Neither of the three are in a condition to explain the severe burns they had sustained, though their teacher Shah Nawaz, from Madrassa Arabia Madina Tul Uloom, strongly believes that they must have been up to some mischief due to which they came in contact with the 132 kV lines.

However, an electrician from the locality Mohammed Jaleel recalls, “Quite a few people have been electrocuted. Not very long ago, an auto driver died of electric shock when he tried to toss a chopped tree into Musi”.

Syed Bilal, a social worker, recalls the death of a ragpicker from high voltage burns.

The ground clearance, nevertheless, was adhered to when the EHT lines were laid on the Musi River, along which Wahed Nagar lay, but the ground later came up by nearly 10 feet, thanks to illegal encroachments.
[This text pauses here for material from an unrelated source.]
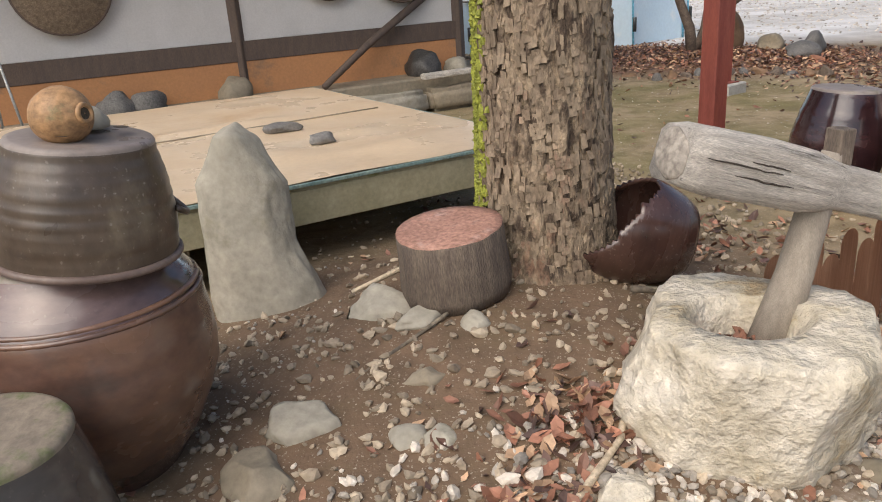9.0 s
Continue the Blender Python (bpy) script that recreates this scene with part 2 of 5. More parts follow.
    legwood=mat("grey_timber", (0.23, 0.195, 0.145), (0.16, 0.135, 0.10), 6, 60, 0.85, 0.3, (6, 6, 0.8)),
    blackwood=mat("black_stained_timber", (0.055, 0.05, 0.048), (0.09, 0.082, 0.075), 6, 60, 0.7, 0.3),
    timber=mat("dark_brown_timber", (0.095, 0.068, 0.055), (0.14, 0.102, 0.08), 5, 50, 0.75, 0.2, (4, 4, 1.0), grain=0.18),
    plaster=mat("white_plaster", (0.63, 0.615, 0.60), (0.56, 0.55, 0.535), 1.5, 60, 0.9, 0.08, grain=0.05),
    orange=mat("orange_clay_plaster", (0.52, 0.25, 0.105), (0.48, 0.235, 0.11), 3, 40, 0.9, 0.1, c3=(0.26, 0.165, 0.105), amount3=0.47, scale3=1.3, grain=0.08),
    straw=mat("woven_straw", (0.25, 0.185, 0.125), (0.15, 0.11, 0.075), 30, 90, 0.85, 0.6),
    steel=mat("brushed_steel", (0.70, 0.73, 0.79), (0.63, 0.67, 0.74), 1.5, 20, 0.35, 0.0, metal=0.35, grain=0.03),
    # near-black in place of steel colour: shade painted into hollows and under the trough
    steel_in=mat("shade_dark_steel", (0.07, 0.068, 0.066), (0.045, 0.043, 0.042), 5, 60, 0.6, 0.05),
    iron=mat("blackened_iron", (0.06, 0.058, 0.056), (0.10, 0.095, 0.09), 8, 60, 0.55, 0.2, metal=0.4),
    tray=mat("aluminium_tray", (0.70, 0.72, 0.71), (0.60, 0.62, 0.61), 3, 30, 0.3, 0.03, metal=0.35, c3=(0.40, 0.41, 0.33), amount3=0.34, scale3=5, grain=0.06),
    redpot=mat("red_lacquered_clay", (0.17, 0.055, 0.038), (0.24, 0.088, 0.055), 6, 60, 0.4, 0.2, (1, 5, 2), (0.10, 0.04, 0.035), 0.42, 4, coat=0.3),
    green=mat("green_glaze", (0.10, 0.16, 0.14), (0.17, 0.24, 0.20), 9, 60, 0.45, 0.2, (8, 8, 1), (0.07, 0.09, 0.08), 0.4, 3),
    tyre=mat("mossy_black_rubber", (0.040, 0.050, 0.042), (0.075, 0.085, 0.062), 6, 60, 0.6, 0.25, c3=(0.24, 0.22, 0.085), amount3=0.36, scale3=4),
    soil=mat("dark_soil", (0.055, 0.042, 0.03), (0.10, 0.078, 0.055), 20, 90, 0.95, 0.6),
    water=mat("murky_water", (0.125, 0.095, 0.03), (0.10, 0.078, 0.026), 1.5, 6, 0.05, 0.01, grain=0.03, rough_var=0.02, spec=0.6),
    basin=mat("stained_white_basin", (0.60, 0.58, 0.53), (0.46, 0.44, 0.39), 5, 60, 0.6, 0.25, (5, 5, 1.2), (0.11, 0.085, 0.062), 0.52, 3),
    basinout=mat("yellow_painted_basin", (0.58, 0.31, 0.035), (0.46, 0.225, 0.03), 3, 40, 0.5, 0.3, (2, 2, 1), (0.075, 0.05, 0.035), 0.51, 4.0, grain=0.2),
    mossclump=mat("bright_yellow_moss", (0.72, 0.60, 0.015), (0.50, 0.44, 0.02), 16, 60, 0.9, 0.3, c3=(0.22, 0.15, 0.04), amount3=0.34, scale3=22, per=0.4),
    grass=mat("dry_grass_stalk", (0.50, 0.37, 0.21), (0.36, 0.25, 0.135), 5, 60, 0.8, 0.1, per=0.35),
    leaf=mat("red_brown_dead_leaf", (0.36, 0.165, 0.10), (0.22, 0.105, 0.068), 3, 40, 0.55, 0.15, world_space=True, per=0.5, grain=0.2),
    leaf_tan=mat("tan_dead_leaf", (0.55, 0.37, 0.23), (0.42, 0.26, 0.155), 3, 40, 0.55, 0.15, world_space=True, per=0.35, grain=0.2),
    leaf_dark=mat("dark_dead_leaf", (0.15, 0.082, 0.062), (0.095, 0.06, 0.048), 3, 40, 0.5, 0.15, world_space=True, per=0.5, grain=0.2),
    gravel=mat("pale_gravel", (0.52, 0.46, 0.385), (0.40, 0.355, 0.295), 9, 60, 0.85, 0.2, world_space=True, per=0.55, c3=(0.58, 0.55, 0.49), amount3=0.45, scale3=30, grain=0.15),
    rubble=mat("brown_grey_rubble", (0.42, 0.345, 0.25), (0.25, 0.20, 0.145), 9, 60, 0.9, 0.3, world_space=True, per=0.4, grain=0.15),
    tentfab=mat("pale_blue_sheeting", (0.56, 0.72, 0.84), (0.64, 0.77, 0.86), 1.0, 20, 0.45, 0.05, c3=(0.78, 0.82, 0.84), amount3=0.45, scale3=0.8, grain=0.04),
    tentpole=mat("sky_blue_strap", (0.20, 0.52, 0.68), (0.16, 0.45, 0.62), 6, 40, 0.5, 0.05),
    needle=mat("pine_needles", (0.075, 0.105, 0.035), (0.12, 0.15, 0.05), 4, 40, 0.6, 0.0, world_space=True, per=0.5),
    pinebark=mat("pine_bark", (0.10, 0.075, 0.06), (0.17, 0.13, 0.10), 14, 70, 0.95, 0.6),
    hose=mat("green_garden_hose", (0.01, 0.11, 0.10), (0.015, 0.085, 0.08), 9, 40, 0.4, 0.0),
    rubber=mat("black_rubber", (0.02, 0.02, 0.02), (0.035, 0.035, 0.035), 9, 40, 0.5, 0.05),
    blue=mat("blue_plastic", (0.05, 0.20, 0.48), (0.04, 0.16, 0.40), 5, 40, 0.45, 0.03),
    yellow=mat("yellow_plastic", (0.70, 0.52, 0.05), (0.62, 0.45, 0.04), 5, 40, 0.45, 0.03),
    pvc=mat("white_pipe_plastic", (0.72, 0.72, 0.70), (0.62, 0.62, 0.60), 4, 40, 0.5, 0.0, grain=0.05),
    plank=mat("stacked_grey_plank", (0.36, 0.29, 0.22), (0.26, 0.21, 0.16), 4, 50, 0.85, 0.2, (1, 8, 8)),
    brickred=mat("red_brick", (0.36, 0.17, 0.10), (0.28, 0.13, 0.08), 9, 80, 0.9, 0.3),
    alu=mat("dull_aluminium", (0.50, 0.50, 0.48), (0.40, 0.40, 0.38), 6, 60, 0.45, 0.03, metal=0.6),
    cloth=mat("grey_pink_slab", (0.44, 0.37, 0.33), (0.36, 0.30, 0.27), 6, 60, 0.75, 0.2),
    backhill=mat("far_woods", (0.07, 0.065, 0.04), (0.12, 0.10, 0.065), 0.5, 4, 0.95, 0.3),
)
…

One glance along the riverbank tells the severity of the encroachment. While the bank on the opposite side is lush with trees, the grey Wahed Nagar bank displays a virtual bund of demolition waste.

Local residents blame political forces offering impunity to the encroachers.

Instead of removing the illegally dumped waste, GHMC had stamped its approval on it by laying a CC road on the encroached land between Wahed Nagar and Shankar Nagar in 2016, reportedly under pressure from a the local legislator.

MLA Ahmed Bin Abdullah Balala, however, contends that the CC road contained the spread of Wahed Nagar into Musi. “In fact, a 100-feet road was sanctioned between Golnaka and Chaderghat, and this road was part of it. Due to encroachments, the road had to be narrowed down to 20-40 feet,” he says.